** begin Data section **

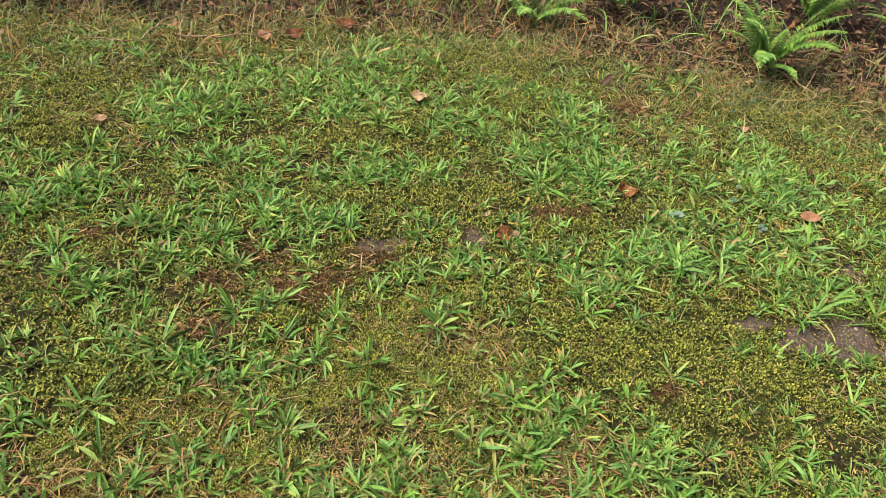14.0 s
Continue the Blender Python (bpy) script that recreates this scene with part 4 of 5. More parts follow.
tuft(-0.123, 0.422, 0.039, 4, 108, blades_at=[(-1, 23, 24, 22, 4.3), (5, -22, 123, 30, 6.0), (6, -3, -47, 19, 3.8), (16, -5, -18, 21, 3.7)])
tuft(-0.185, 0.398, 0.044, 4, 109, blades_at=[(-12, 2, 143, 25, 5.2), (16, 26, 104, 52, 7.7), (18, 26, 98, 51, 4.8), (9, 25, -174, 33, 4.3), (18, 29, 3, 26, 4.8), (-5, 2, 10, 30, 6.6), (18, 16, -31, 35, 7.1), (-3, -41, 63, 23, 4.6), (-2, -10, -48, 35, 5.6), (2, -6, -17, 21, 4.2)])
tuft(-0.225, 0.389, 0.023, 2, 110, blades_at=[(-28, 41, 92, 38, 4.0), (5, 37, 164, 20, 3.9), (-46, 17, 104, 28, 4.0)])
tuft(-0.234, 0.359, 0.035, 4, 111, blades_at=[(-33, 4, 79, 19, 6.2), (13, -10, 124, 37, 6.4), (8, -7, 39, 55, 6.5)])
tuft(-0.244, 0.332, 0.025, 3, 112, blades_at=[(18, 4, 142, 30, 6.4), (26, 4, 38, 22, 6.4)])
tuft(-0.286, 0.333, 0.029, 3, 113, blades_at=[(10, -2, 136, 27, 6.1), (10, -7, 147, 24, 6.5)])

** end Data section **

» Short task
Word for word, quote the lines above. Omit the pictures.

» Result of the task
14.0 s
Continue the Blender Python (bpy) script that recreates this scene with part 4 of 5. More parts follow.
tuft(-0.123, 0.422, 0.039, 4, 108, blades_at=[(-1, 23, 24, 22, 4.3), (5, -22, 123, 30, 6.0), (6, -3, -47, 19, 3.8), (16, -5, -18, 21, 3.7)])
tuft(-0.185, 0.398, 0.044, 4, 109, blades_at=[(-12, 2, 143, 25, 5.2), (16, 26, 104, 52, 7.7), (18, 26, 98, 51, 4.8), (9, 25, -174, 33, 4.3), (18, 29, 3, 26, 4.8), (-5, 2, 10, 30, 6.6), (18, 16, -31, 35, 7.1), (-3, -41, 63, 23, 4.6), (-2, -10, -48, 35, 5.6), (2, -6, -17, 21, 4.2)])
tuft(-0.225, 0.389, 0.023, 2, 110, blades_at=[(-28, 41, 92, 38, 4.0), (5, 37, 164, 20, 3.9), (-46, 17, 104, 28, 4.0)])
tuft(-0.234, 0.359, 0.035, 4, 111, blades_at=[(-33, 4, 79, 19, 6.2), (13, -10, 124, 37, 6.4), (8, -7, 39, 55, 6.5)])
tuft(-0.244, 0.332, 0.025, 3, 112, blades_at=[(18, 4, 142, 30, 6.4), (26, 4, 38, 22, 6.4)])
tuft(-0.286, 0.333, 0.029, 3, 113, blades_at=[(10, -2, 136, 27, 6.1), (10, -7, 147, 24, 6.5)])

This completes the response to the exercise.